Stupid Whiny Times
Yawp Cyclery
Things are going very well. Yawp has been offered the lease for the space it wants to occupy. There may be some rad events in the works. Life, as they say, is as good as puppies on a rainbow trampoline.
Despite the general top-notchness of things, there come days when everything inexplicably seems horrid, and a person comes to hate one's own marvelous life. This is the worst kind of badness. This is even worse than first-world problems such as "I've run out of storage room in my larping shed" and "I hate how long it's taken me to count all of this money." This kind of problem is saying "I'm alive in one of the best times and places that has ever existed on this planet, and it sucks."

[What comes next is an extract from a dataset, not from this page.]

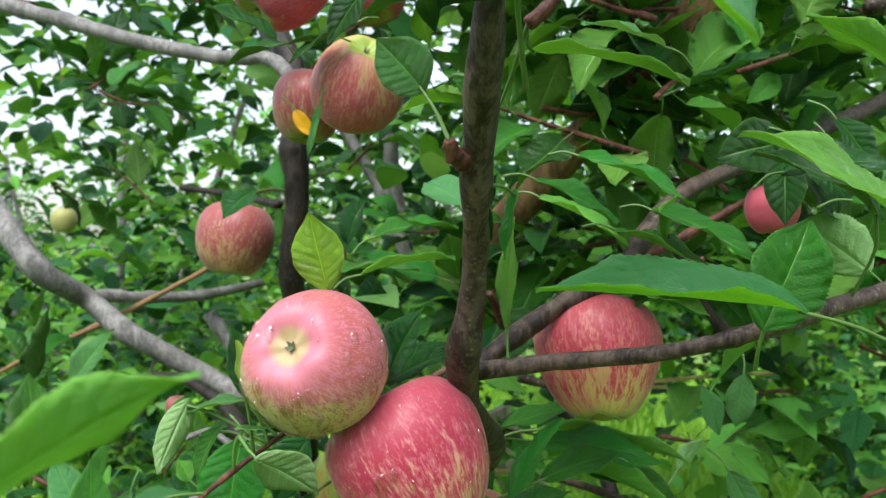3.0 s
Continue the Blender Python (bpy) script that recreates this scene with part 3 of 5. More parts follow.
CORAL = apple_material("coral_skin", (0.50, 0.40, 0.13), (0.49, 0.115, 0.150), (0.40, 0.035, 0.065), 0.72, 0.70, toward=Vector((0, 0, 1)).rotation_difference(Vector((0.84, 0.26, 0.60)).normalized()).inverted() @ Vector((-0.20, -0.05, 0.55)), fleck=14.0, gaps=0.88, drawn=0.5, pale=(0.53, 0.32, 0.20), bloom=0.2)
ORANGE = apple_material("orange_skin", (0.49, 0.39, 0.16), (0.45, 0.12, 0.09), (0.37, 0.03, 0.04), 0.66, 0.75, fleck=12.0, drawn=0.28)

tree = empty_thing("apple_tree", (-0.175, 1.02, 0.0), "apple tree with grey-brown limbs, dense green leaves and ripe fruit", "tree")
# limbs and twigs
limb("trunk", [(-0.1750, 1.0200, 0.0000, 0.045), (-0.1800, 1.0100, 0.6000, 0.034), (-0.1750, 1.0000, 1.0500, 0.026), (-0.1900, 0.9700, 1.2000, 0.018)], BARK_DARK, tree, "dark trunk behind the post")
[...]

I knew I was in the midst of stupid whiny times, and there I did not want to stay, so I took a trip to Three Sisters. I rode up to the fork near the top of Evergreen mountain and told the trail "I'm having stupid whiny times," but at that point I realized that I was no longer having stupid whiny times because I was really enjoying myself. Stupid whiny times had ended, unnoticed by me, within two minutes of the trailhead.
Riding a bike is preventative maintenance for stupid whiny times, eliminating at least 80% of them. So lets do ourselves and all of our friends a favor and get out there as often as we can. Sometimes I wonder what my dog would be like if I didn't walk him for three days and then gave him a bunch of and caffeine. He would be like the Flash in that he'd be able to vibrate through solid walls. People probably aren't much different.
Tangentially related, here are all of the pictures I've taken at that particular fork. In fact, let's have a quiz. Question: which of these bikes is not like the others?
Answer: the invisible one. You're right!
In closing, I hope your week is free of stupid whiny times.